While my daughter stays at home with her grandparents, her father and I are going off on a jolly. We’re ditching her for a few days, neglecting our responsibilities as parents to go and have some fun on our own.

What a mean mum and dad we are.

Or are we?

The thing is, before I became a mum I never ever thought I’d leave my baby for a holiday without her. I just didn’t understand why some parents would go away for a break without their children. Isn’t that what being a family is all about? Sharing holidays and fun times together?

But then I had Frog. And I realised it’s not that simple.
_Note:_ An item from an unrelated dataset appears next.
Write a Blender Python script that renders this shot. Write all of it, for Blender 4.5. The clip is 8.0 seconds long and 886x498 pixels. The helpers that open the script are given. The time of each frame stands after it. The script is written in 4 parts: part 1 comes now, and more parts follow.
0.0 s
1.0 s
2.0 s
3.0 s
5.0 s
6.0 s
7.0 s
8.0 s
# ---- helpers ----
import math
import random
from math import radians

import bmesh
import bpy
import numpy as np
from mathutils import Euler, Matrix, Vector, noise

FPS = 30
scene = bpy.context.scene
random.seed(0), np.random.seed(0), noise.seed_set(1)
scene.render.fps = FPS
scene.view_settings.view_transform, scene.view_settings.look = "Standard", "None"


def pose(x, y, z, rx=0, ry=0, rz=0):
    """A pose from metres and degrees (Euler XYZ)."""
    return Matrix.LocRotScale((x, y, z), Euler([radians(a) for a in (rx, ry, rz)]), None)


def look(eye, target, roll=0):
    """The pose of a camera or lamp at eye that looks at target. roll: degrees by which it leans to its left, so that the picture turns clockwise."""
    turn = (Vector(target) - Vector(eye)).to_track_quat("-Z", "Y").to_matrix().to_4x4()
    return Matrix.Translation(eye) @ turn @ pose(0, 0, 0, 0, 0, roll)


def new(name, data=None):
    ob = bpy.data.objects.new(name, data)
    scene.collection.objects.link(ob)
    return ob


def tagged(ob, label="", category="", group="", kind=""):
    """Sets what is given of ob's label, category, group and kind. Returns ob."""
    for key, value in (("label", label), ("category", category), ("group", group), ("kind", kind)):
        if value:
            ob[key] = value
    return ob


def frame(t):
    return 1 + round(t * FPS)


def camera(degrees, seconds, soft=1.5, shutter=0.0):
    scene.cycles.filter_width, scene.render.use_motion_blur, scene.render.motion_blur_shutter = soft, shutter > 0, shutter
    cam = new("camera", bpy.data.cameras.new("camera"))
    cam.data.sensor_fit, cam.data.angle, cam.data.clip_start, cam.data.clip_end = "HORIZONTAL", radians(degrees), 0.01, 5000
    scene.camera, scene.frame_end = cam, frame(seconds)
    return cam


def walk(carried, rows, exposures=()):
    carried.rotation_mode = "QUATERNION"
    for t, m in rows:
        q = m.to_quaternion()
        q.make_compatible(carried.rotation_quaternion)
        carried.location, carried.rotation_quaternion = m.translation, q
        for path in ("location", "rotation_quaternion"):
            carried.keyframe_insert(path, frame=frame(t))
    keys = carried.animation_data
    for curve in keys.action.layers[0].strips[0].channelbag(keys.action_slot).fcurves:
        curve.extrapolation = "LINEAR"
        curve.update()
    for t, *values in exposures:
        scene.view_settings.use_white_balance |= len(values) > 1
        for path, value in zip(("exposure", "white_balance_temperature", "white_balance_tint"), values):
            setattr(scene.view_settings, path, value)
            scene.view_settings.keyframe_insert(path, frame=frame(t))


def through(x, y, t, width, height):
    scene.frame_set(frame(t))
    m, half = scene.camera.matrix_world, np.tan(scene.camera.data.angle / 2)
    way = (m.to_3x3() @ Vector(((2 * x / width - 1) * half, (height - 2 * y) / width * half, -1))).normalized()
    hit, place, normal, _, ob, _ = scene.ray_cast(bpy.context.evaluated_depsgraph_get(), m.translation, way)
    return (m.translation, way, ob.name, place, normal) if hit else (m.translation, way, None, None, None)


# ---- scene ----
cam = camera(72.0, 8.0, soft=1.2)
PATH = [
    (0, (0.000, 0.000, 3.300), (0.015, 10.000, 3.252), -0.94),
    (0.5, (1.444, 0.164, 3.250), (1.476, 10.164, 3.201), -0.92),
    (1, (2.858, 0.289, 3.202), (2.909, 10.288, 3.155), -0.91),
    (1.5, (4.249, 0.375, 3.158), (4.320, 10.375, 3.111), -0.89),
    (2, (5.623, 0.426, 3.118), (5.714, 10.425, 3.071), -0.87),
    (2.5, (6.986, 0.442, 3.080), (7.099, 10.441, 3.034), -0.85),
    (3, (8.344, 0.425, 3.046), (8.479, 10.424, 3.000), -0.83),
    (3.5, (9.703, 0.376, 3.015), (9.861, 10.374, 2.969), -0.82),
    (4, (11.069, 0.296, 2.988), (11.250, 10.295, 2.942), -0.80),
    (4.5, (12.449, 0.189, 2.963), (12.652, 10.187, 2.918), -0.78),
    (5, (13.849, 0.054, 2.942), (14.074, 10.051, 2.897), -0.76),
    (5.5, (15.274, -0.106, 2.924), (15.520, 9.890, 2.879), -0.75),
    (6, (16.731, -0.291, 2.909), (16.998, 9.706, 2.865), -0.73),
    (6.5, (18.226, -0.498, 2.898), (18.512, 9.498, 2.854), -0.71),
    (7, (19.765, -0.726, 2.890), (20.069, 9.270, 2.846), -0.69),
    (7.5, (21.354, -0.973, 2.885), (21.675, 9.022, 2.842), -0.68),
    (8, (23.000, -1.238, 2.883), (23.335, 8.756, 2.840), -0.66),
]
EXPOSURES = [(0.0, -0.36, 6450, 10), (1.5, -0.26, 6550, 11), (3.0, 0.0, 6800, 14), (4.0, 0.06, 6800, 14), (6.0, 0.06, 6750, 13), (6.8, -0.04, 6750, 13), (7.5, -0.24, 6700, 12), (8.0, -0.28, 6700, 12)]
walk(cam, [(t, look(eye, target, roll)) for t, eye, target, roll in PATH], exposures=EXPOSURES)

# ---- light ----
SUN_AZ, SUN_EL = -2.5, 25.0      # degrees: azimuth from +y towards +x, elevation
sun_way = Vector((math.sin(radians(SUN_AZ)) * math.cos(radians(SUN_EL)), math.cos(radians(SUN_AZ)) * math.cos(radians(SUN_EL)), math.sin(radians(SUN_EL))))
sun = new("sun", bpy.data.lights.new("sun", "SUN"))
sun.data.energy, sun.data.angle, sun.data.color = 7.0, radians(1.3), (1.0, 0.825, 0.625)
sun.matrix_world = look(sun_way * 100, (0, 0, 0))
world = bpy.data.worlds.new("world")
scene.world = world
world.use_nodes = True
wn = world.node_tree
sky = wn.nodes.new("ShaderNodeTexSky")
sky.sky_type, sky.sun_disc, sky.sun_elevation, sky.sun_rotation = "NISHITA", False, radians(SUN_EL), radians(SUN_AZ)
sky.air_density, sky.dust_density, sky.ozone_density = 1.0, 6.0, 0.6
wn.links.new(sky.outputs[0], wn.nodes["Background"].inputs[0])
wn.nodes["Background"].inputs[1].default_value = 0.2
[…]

We got married a couple of months ago and haven’t had a honeymo0n yet. The plan was originally to go abroad for a long weekend during the October half term while the (self-proclaimed) Northern Love Machine is freed from teacher duties. But by sheer generosity on the part of friends and family it turned out we could afford a whole week away, and by then it was too late to book anything abroad. So we decided to take a short break to Lymington (in the New Forest) instead and go to Cuba in February.

While we’re on the South Coast, Frog is going to be taken care of by my own parents. She loves them and I have no doubt she’ll have a fantastic time. And after a few days they’re going to bring her to Lymington too, so we can all enjoy a little break together before coming home.
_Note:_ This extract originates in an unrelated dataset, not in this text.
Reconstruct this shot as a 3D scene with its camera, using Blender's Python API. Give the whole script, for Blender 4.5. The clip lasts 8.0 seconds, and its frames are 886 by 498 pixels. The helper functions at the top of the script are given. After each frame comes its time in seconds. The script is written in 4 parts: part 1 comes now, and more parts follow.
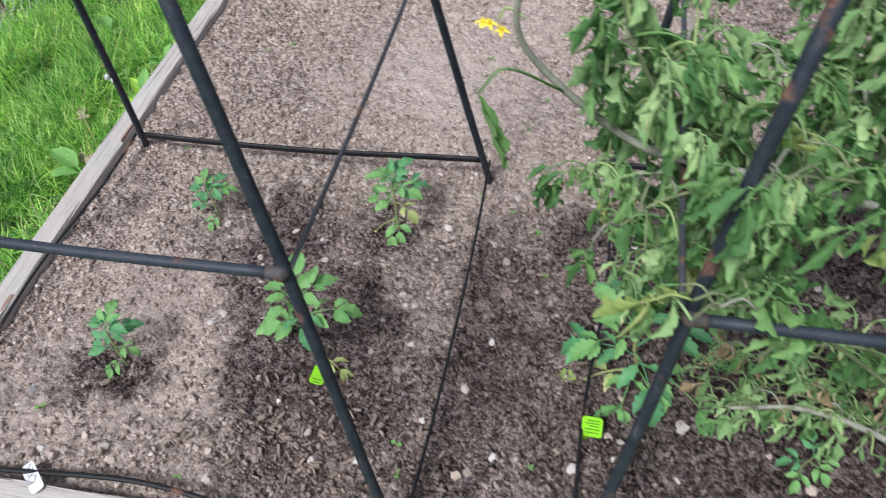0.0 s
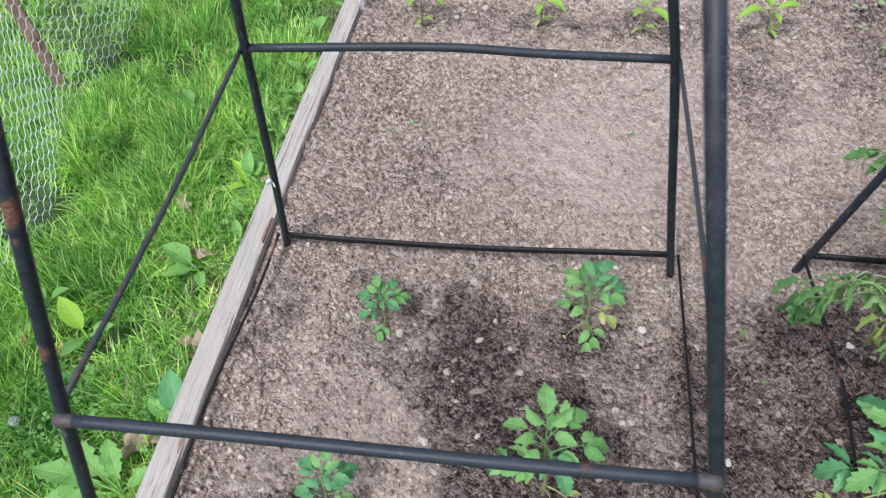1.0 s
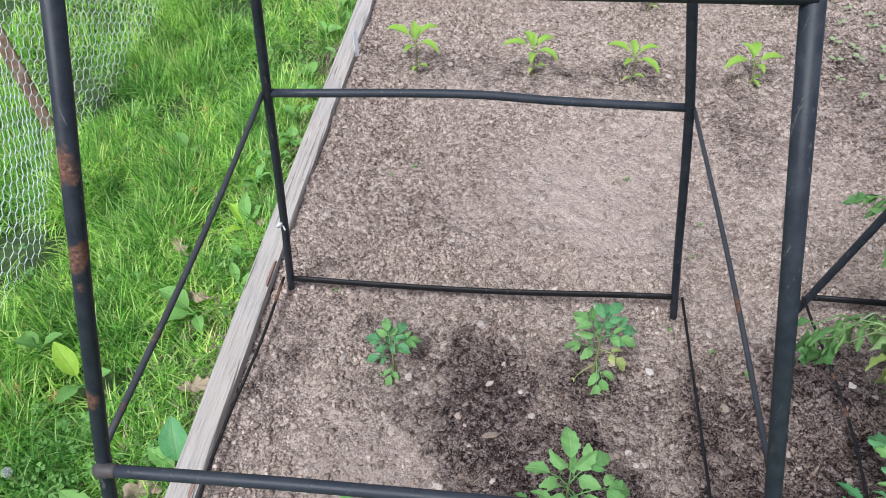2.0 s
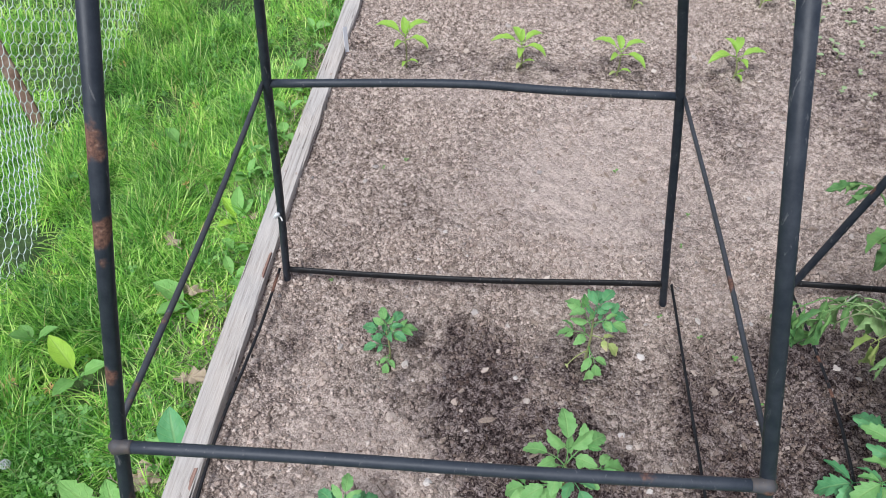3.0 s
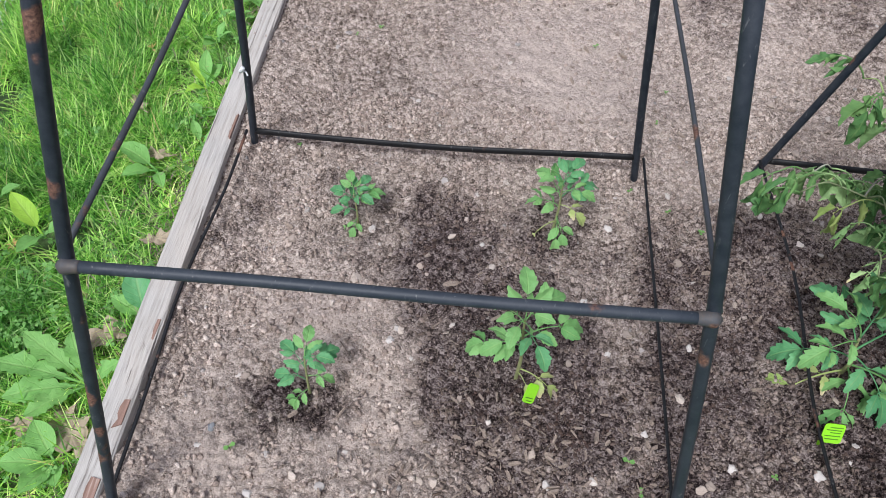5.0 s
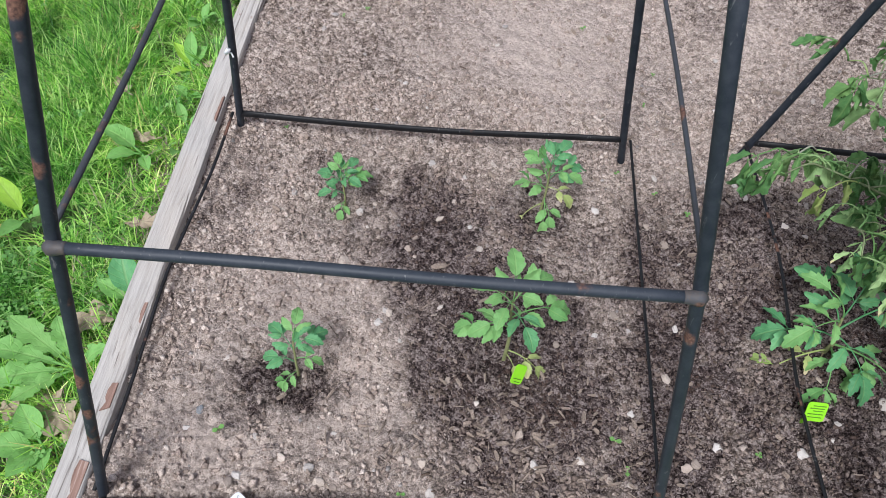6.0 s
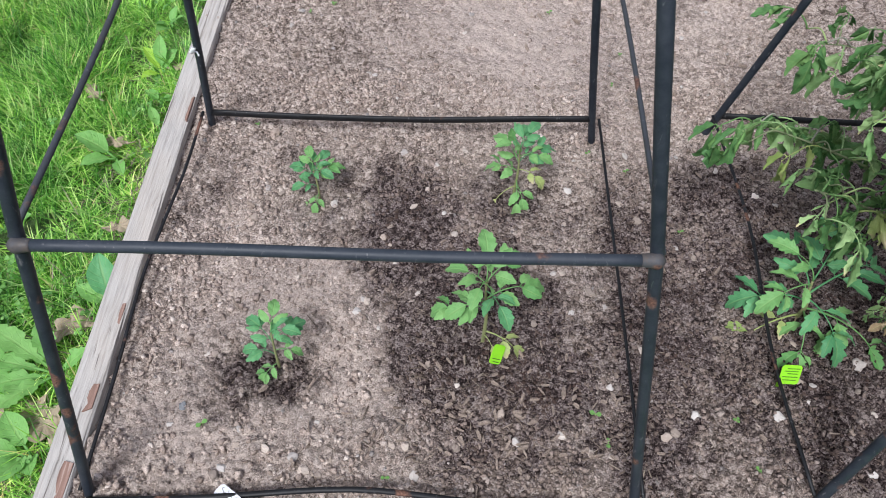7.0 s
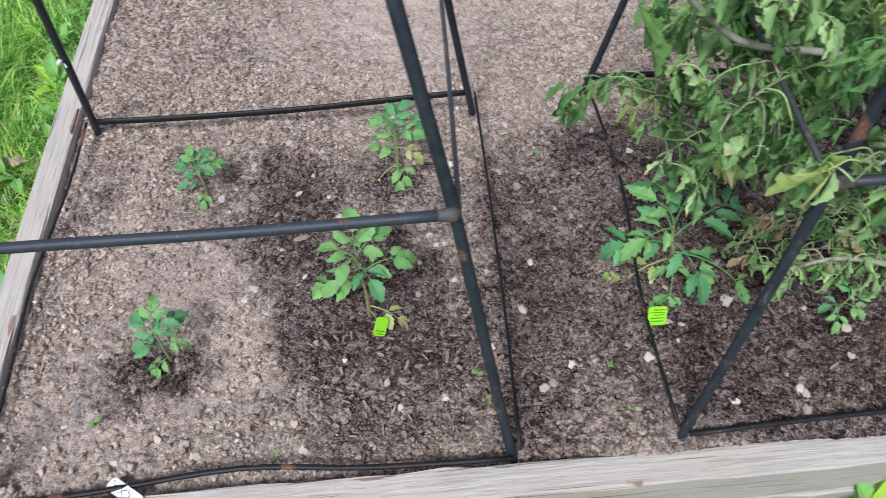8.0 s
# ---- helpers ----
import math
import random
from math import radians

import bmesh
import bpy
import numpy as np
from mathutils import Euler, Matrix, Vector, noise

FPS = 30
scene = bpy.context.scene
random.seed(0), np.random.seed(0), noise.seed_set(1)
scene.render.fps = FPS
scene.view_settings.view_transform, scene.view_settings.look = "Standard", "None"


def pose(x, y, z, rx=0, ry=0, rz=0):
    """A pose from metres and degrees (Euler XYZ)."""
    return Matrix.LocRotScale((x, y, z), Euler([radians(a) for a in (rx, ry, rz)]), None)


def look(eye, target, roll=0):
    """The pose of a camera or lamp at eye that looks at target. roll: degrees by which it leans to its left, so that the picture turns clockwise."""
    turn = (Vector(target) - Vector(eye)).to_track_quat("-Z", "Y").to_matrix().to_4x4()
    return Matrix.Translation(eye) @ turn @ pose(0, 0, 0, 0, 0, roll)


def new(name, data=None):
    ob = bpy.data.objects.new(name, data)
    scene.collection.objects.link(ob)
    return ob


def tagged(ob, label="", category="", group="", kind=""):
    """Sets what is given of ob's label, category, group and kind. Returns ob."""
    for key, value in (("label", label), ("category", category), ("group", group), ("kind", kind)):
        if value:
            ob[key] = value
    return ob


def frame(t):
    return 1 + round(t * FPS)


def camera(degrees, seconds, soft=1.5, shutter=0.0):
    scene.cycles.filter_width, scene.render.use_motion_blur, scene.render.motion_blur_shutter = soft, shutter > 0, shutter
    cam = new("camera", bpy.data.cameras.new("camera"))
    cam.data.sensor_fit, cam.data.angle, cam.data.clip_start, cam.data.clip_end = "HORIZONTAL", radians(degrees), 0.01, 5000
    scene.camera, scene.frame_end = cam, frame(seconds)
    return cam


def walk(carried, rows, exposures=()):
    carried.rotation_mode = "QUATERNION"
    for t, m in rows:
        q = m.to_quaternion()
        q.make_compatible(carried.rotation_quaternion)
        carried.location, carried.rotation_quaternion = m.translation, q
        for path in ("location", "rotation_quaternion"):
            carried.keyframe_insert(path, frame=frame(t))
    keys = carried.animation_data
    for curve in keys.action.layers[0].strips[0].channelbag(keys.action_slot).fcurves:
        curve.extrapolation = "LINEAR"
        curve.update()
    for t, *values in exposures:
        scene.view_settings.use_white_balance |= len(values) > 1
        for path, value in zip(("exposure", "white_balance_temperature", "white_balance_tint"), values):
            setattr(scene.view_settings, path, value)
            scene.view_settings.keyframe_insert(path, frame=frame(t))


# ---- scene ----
cam = camera(60.5, 8.0, 0.4, 0.25)
PATH = [
    (0, (0.755, -0.857, 0.885), (0.419, 0.373, -0.657), -5.2),
    (0.3, (0.672, -0.822, 0.896), (0.312, 0.416, -0.634), -4.0),
    (0.5, (0.592, -0.796, 0.908), (0.230, 0.430, -0.630), -4.7),
    (0.7, (0.498, -0.774, 0.906), (0.175, 0.467, -0.630), -4.7),
    (1, (0.383, -0.763, 0.923), (0.168, 0.521, -0.595), -3.0),
    (1.5, (0.321, -0.754, 0.933), (0.124, 0.586, -0.54), -1.9),
    (1.7, (0.319, -0.762, 0.928), (0.151, 0.601, -0.526), -1.0),
    (2.8, (0.304, -0.79, 0.931), (0.218, 0.597, -0.508), 0.9),
    (3, (0.3, -0.8, 0.93), (0.219, 0.583, -0.512), 1.0),
    (3.5, (0.3, -0.817, 0.918), (0.228, 0.549, -0.542), 1.7),
    (4, (0.311, -0.829, 0.899), (0.256, 0.463, -0.626), 3.0),
    (4.5, (0.324, -0.835, 0.886), (0.284, 0.369, -0.711), 4.0),
    (4.7, (0.326, -0.835, 0.885), (0.295, 0.367, -0.713), 4.3),
    (5.8, (0.325, -0.838, 0.882), (0.337, 0.333, -0.74), 5.6),
    (6, (0.325, -0.839, 0.883), (0.344, 0.329, -0.741), 5.9),
    (6.5, (0.336, -0.844, 0.88), (0.363, 0.321, -0.745), 5.2),
    (7, (0.35, -0.857, 0.882), (0.39, 0.307, -0.744), 3.7),
    (7.5, (0.398, -0.866, 0.887), (0.457, 0.289, -0.745), 1.9),
    (7.8, (0.453, -0.894, 0.889), (0.521, 0.264, -0.74), 0.7),
    (8, (0.49, -0.898, 0.899), (0.576, 0.246, -0.739), -0.3),
]
walk(cam, [(t, look(eye, target, roll)) for t, eye, target, roll in PATH])

# ---- light ----
SUN_UP, SUN_ROUND = 56.0, 205.0
world = bpy.data.worlds.new("overcast_sky")
scene.world = world
world.use_nodes = True
wn = world.node_tree.nodes
sky = wn.new("ShaderNodeTexSky")
sky.sky_type = 'NISHITA'
sky.sun_disc = False
sky.sun_elevation = radians(SUN_UP)
sky.sun_rotation = radians(SUN_ROUND)
sky.air_density = 1.0
sky.dust_density = 4.0
soft_sky = wn.new("ShaderNodeMix")
soft_sky.data_type = 'RGBA'
soft_sky.inputs[0].default_value = 0.62
soft_sky.inputs[7].default_value = (6.3, 6.45, 8.3, 1)
world.node_tree.links.new(sky.outputs[0], soft_sky.inputs[6])
world.node_tree.links.new(soft_sky.outputs[2], wn["Background"].inputs[0])
wn["Background"].inputs[1].default_value = 0.080
sun_data = bpy.data.lights.new("sun", 'SUN')
sun_data.energy = 3.5
sun_data.angle = radians(15)
sun_data.color = (0.955, 0.985, 1.05)
sun_ob = new("sun", sun_data)
_a = radians(SUN_ROUND)
sun_ob.matrix_world = look((0, 0, 5), (-5 * math.sin(_a) / math.tan(radians(SUN_UP)), -5 * math.cos(_a) / math.tan(radians(SUN_UP)), 0))
scene.view_settings.exposure = 0.32

rng = random.Random(7)
nrng = np.random.default_rng(11)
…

So why am I facing the Mother Guilt? Is it the few disapproving looks I’ve been given by those who haven’t “agreed” with me leaving my one year old while I go away on holiday? Is it that I’m not sure she can really cope without me for more than one night? Or is it that I’m really looking forward to having some time with the NLM on our own, time we haven’t had for a long while?

I wrote an article about relationships after children recently. I interviewed a relationship counsellor who told me that it can be really easy for couples to drift apart after having children, because they come to see themselves as “co-parents” rather than individuals in their own right. It’s like being a parent is the only thing they have in common any more.

I’m keenly aware that, what with me working most evenings and the NLM working most days, we don’t get that much time together. And the time we do get, we like to spend as a family. Most conversations revolve around Frog and sometimes a whole week can pass and I’ve realised I haven’t actually asked the NLM anything about him. There’s the obligatory, “How was your day?” but I’m usually too busy to listen properly to his answer.

So this break is important. For us and for Frog. Because while she won’t actually be with us for most of the trip, she’ll get a mum and dad at the end of it who are happier and more rested.

So yes, I’m leaving my child to go on holiday. Would you?